JICA新所長に那須氏=「スポーツ分野でも貢献」

 国際協力機構(JICA)ブラジル事務所に那須隆一所長(54、京都)が5月1日に着任した。同機構勤続31年、在外勤務5回目のベテランだが、ブラジル駐在は初めてだ。現在までの海外赴任地はパナマ、ホンジュラス、エルサルバドルなどの中米にアフリカのモザンビーク。
 ODA予算全体が減額される中、かつて世界1位だったODA予算は現在5位。その中で2000年代にアフリカやアジアに特に力を入れていた関係で、中南米はその影響を受けていた。とはいえ「南米予算の5、6割はブラジル」という配分だという。
 ブラジル日系社会に対しては従来から「高齢者福祉」「日本語教育」の二本柱で支援してきたが、2020年東京五輪の関係もあり、「野球などのスポーツ分野でも積極的に世界に貢献していく方針です」という。また、ペトロブラス汚職問題により石油プラットフォームや資源輸送船舶関係に資金の大停滞が起きているが、JICAによる船舶技術者育成支援は続ける方針だという。

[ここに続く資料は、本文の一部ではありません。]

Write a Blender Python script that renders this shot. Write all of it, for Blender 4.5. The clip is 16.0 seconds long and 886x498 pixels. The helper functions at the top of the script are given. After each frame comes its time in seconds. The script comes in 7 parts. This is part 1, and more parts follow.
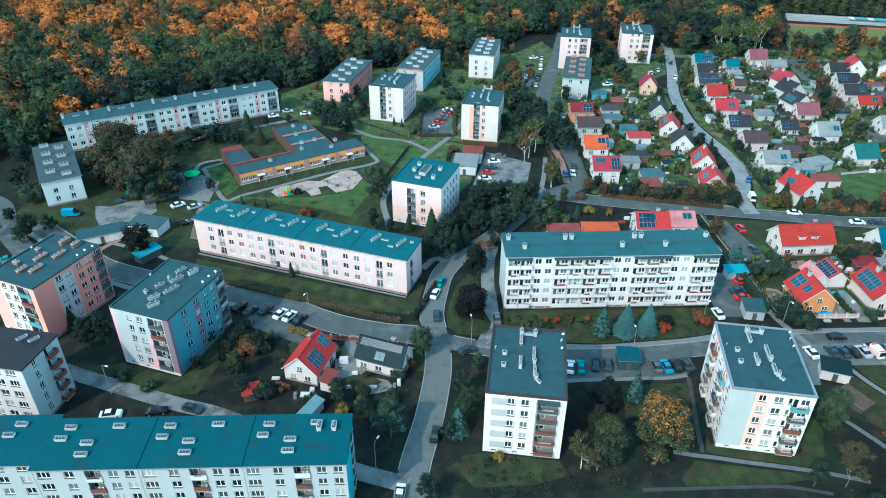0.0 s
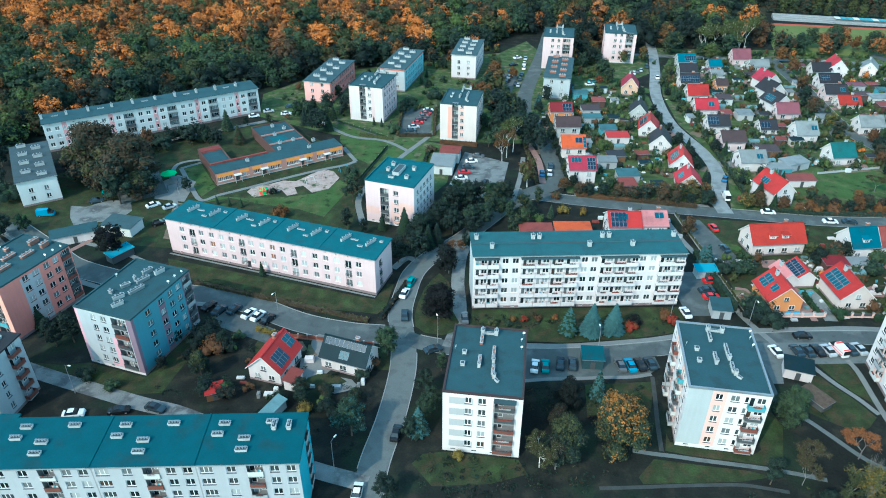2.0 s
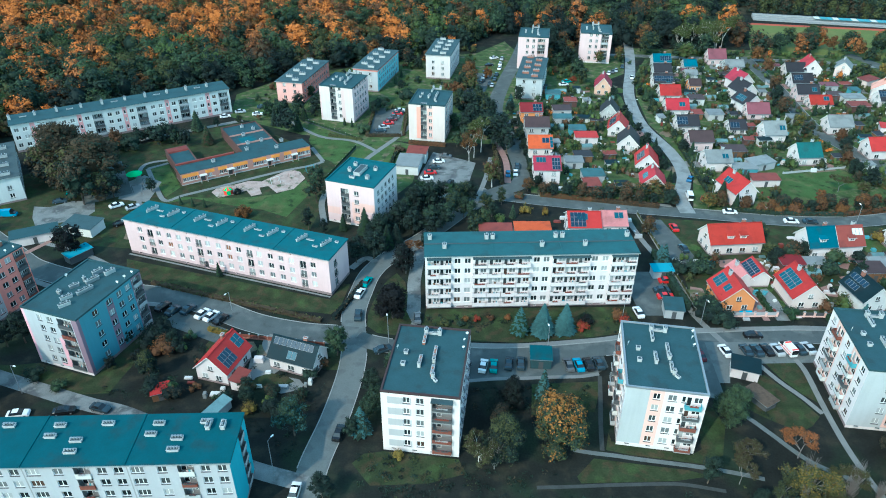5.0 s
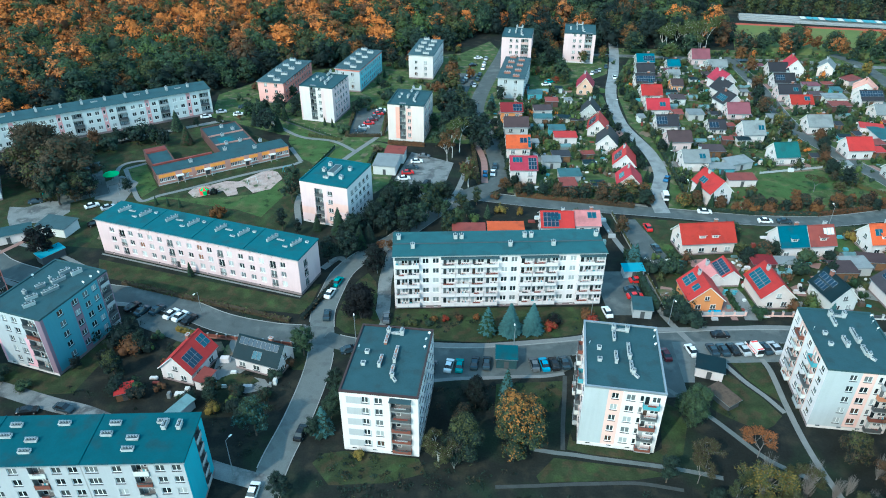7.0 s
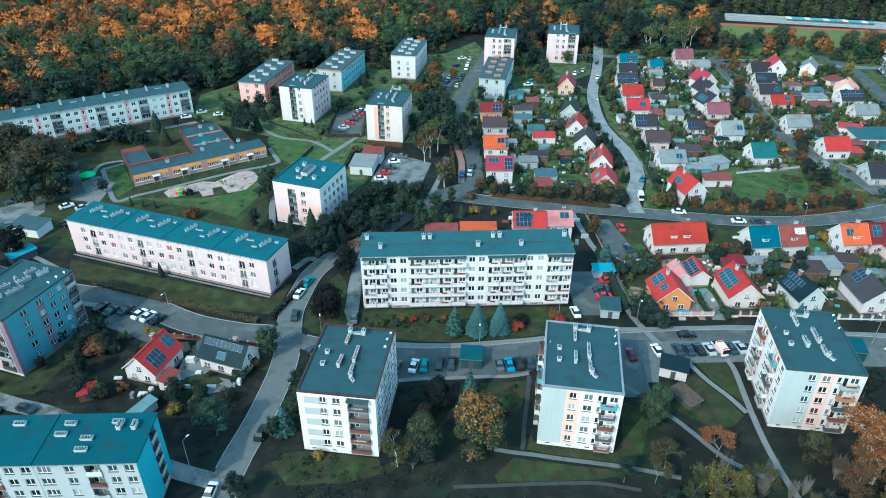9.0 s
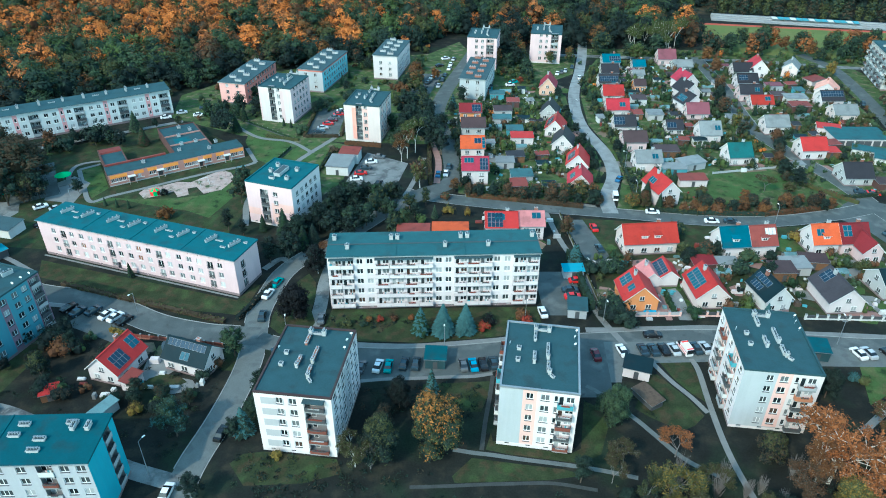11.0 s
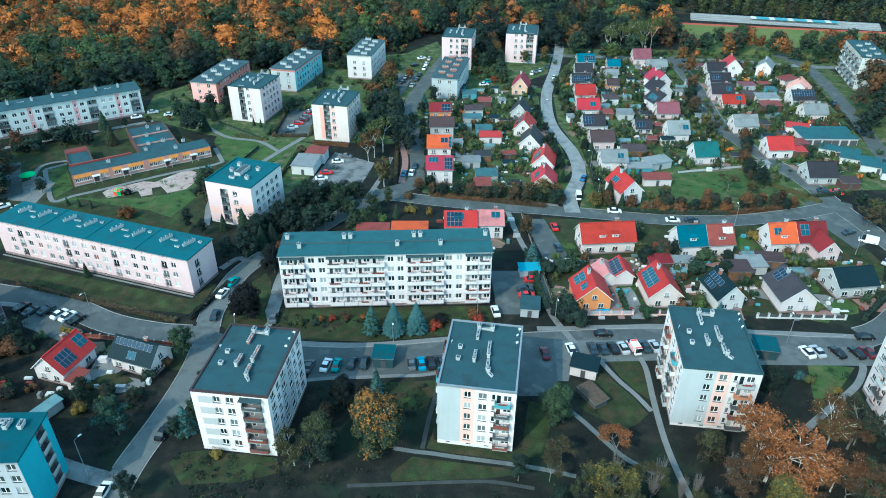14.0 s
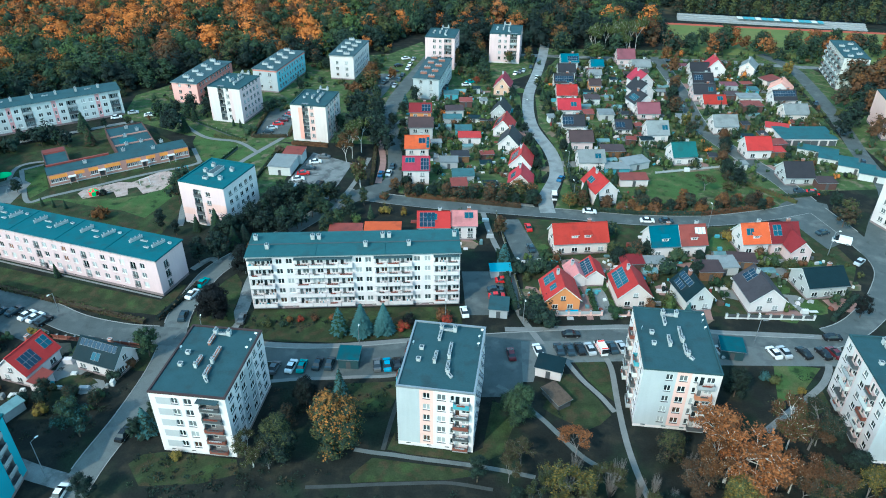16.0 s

 さらに昨年、「安倍首相来伯時に日系社会との絆を強める方向性が示された。JICA予算自体が増える訳ではないが、ブラジル日系社会に関しては今年からJICAボランティア倍増、中学生の訪日研修(旧生徒研修)20人、7月には大学生9人訪日研修、さらに高校生向けプログラムを検討するなどの予算傾斜が図られている」などと現状を説明した。